From Berlin with Love
Saturday & Sunday: 11am–6pm
Closed on Mondays and Tuesdays, on public holidays and on 20.10, 17–18 and 29.11.17
Special openings on 01.11.17, 08.12.17 and 08.01.18: 2–6pm
From Berlin with Love is a group exhibition with works by Tina Braegger, Emilie Ding, Edgars Gluhovs, Swetlana Heger, Charlotte Herzig, Andreas Hochuli, David Hominal, Samuel Jeffery, Flora Klein, and Kaspar Müller.
The exhibition brings together diverse positions on art by twelve Swiss artists living in Berlin. Thousands of artists from all over the world are based in the German capital, and among them their Swiss neighbours. Sometimes they meet by chance, in a bus or in a bar, unaware of the fact that they are living, working, and sharing similar experiences in the same city. These situations contribute to many art scenes, creating groups and nurturing different environments that all belong to the creatively heavy and inspiringly strange, experimental vibe that is Berlin.
Berlin is a city that is constantly questioning its identity and attempting to define its own way. Over the years, it has maintained one of the most prolific art scenes for post conceptual art as well as a taste for expressionist painting. Mediums that are no longer bounded by traditional categories, but rather free, just like the city of Berlin.
Hosting the exhibition is Rome, renown as the eternal city and also a hive of residencies and artists from all over the world. As a city somehow owned by its temporal character, dominated by its history, Rome is able to offer a grounding experience for its creative visitors. The exhibition’s intent is to stimulate links between artists who are perhaps still strangers in Berlin, inviting them instead to imagine themselves being together, for a bit of time, in Rome. With these contrasts and comparisons in mind, we present twelve different takes on time-based and ephemeral works.
Tina Braegger (b. 1985) lives and works in Zurich and Berlin. Braegger is a performer, painter, and writer and graduated from ECAL (Lausanne) in 2015. She has exhibited in numerous shows and published her first novel The Grateful Death (2016) with Beckbooks in Geneva.

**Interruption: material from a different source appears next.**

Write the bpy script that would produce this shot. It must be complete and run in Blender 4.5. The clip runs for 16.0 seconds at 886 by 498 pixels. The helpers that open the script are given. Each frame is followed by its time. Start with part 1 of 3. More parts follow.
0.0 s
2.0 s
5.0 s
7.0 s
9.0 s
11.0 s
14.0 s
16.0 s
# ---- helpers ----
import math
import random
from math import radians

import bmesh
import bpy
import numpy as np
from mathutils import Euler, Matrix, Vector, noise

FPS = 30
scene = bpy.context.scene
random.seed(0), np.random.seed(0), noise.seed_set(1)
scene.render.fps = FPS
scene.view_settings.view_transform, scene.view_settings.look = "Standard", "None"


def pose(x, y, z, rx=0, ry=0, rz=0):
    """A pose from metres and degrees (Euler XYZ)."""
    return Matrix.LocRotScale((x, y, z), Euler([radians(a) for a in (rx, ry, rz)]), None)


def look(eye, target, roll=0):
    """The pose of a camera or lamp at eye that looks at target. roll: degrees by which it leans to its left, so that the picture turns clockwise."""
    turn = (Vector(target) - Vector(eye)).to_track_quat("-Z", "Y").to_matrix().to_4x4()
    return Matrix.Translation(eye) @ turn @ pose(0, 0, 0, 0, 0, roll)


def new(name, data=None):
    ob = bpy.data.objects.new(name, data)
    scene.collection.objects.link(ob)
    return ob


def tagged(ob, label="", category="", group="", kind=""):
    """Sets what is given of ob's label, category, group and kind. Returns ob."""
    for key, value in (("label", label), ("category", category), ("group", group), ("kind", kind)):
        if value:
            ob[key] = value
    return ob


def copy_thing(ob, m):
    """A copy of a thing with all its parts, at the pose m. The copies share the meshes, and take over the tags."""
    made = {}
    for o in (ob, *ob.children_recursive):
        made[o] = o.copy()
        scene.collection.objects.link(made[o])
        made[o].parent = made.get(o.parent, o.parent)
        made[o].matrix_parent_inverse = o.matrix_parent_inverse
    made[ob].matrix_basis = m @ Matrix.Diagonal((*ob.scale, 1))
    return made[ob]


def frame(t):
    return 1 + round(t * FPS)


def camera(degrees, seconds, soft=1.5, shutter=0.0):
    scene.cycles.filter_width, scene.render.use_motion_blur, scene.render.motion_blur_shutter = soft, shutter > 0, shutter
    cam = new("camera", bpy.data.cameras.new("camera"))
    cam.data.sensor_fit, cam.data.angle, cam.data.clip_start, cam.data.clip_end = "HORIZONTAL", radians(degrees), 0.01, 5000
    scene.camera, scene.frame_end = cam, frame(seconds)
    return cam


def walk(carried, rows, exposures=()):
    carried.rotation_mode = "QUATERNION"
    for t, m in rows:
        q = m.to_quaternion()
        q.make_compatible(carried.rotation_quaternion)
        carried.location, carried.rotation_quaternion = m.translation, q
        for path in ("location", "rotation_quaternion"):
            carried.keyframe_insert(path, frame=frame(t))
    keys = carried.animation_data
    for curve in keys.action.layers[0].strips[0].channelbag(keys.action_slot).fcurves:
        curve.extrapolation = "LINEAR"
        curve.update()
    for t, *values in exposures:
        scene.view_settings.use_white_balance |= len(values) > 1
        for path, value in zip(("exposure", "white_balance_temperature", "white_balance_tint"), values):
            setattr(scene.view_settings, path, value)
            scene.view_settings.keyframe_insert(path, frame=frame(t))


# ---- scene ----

Emilie Ding (b. 1981) lives and works in Berlin. Her work evokes abstract motives and issues related to their decorative uses and has been shown in numerous institutions such as: Palais de Tokyo (Paris), Mamco (Geneva) and Migros musuem (Zurich).
Edgars Gluhovs (b.1980) lives and works in Berlin. His works are continuous explorations of delicate formal movements of possible iconographic codes. The artist was part of the Istituto Svizzero’s residency programme in 2016-2017.
Swetlana Heger (b. 1968) lives and works in Zurich and Berlin. Her work brings into play structures of contemporary art, from its circulation to the commercial spaces in which its shown. Swetlana Heger has exhibited in numerous international shows. Recently the artist has been nominated new Director of the Art and Media department of the University of Art and Design, Zurich.
Charlotte Herzig (b. 1983) lives and works in Switzerland and in Berlin. Her practice is essentially pictorial and is often used in large coloured installations. In 2016 Charlotte Herzig was recipient of the Nestlé Prize for Art.
Andreas Hochuli (b. 1982) lives and works in Geneva and Berlin. His paintings are made up of many conceptual condensations that represent a murky and sensitive social indetermination. He has participated in various exhibitions, such as the Swiss Institute of New York, where he was invited by Valentin Carron.
David Hominal (b. 1976) lives and works in Berlin. David Hominal’s works are characterised by a unique sensibility and by his total commitment as an artist. In 2016 he had two important solo exhibitions: Consortium in Dijon and at the Jenish Museum in Vevey.
Samuel Jeffery (b. 1987) lives and works in Berlin. Samuel Jeffery’s objects reveal our idea of occupying space and the architecture of our relationships. The young artist exhibits regularly in Switzerland, Paris, and London.
Flora Klein (b. 1987) lives and works in Berlin. Her abstract paintings depict a movement, an energy that goes beyond their simple structures. They are lines of force that expand in exhibition spaces.
Kaspar Müller (b. 1983) lives and works in Switzerland and Berlin. Each of Kaspar Mueller’s actions allow us to seize beauty in reality’s small defects. In 2013 he had an important solo show at Kunsthalle Bern titled “I Shrunk the Kids”.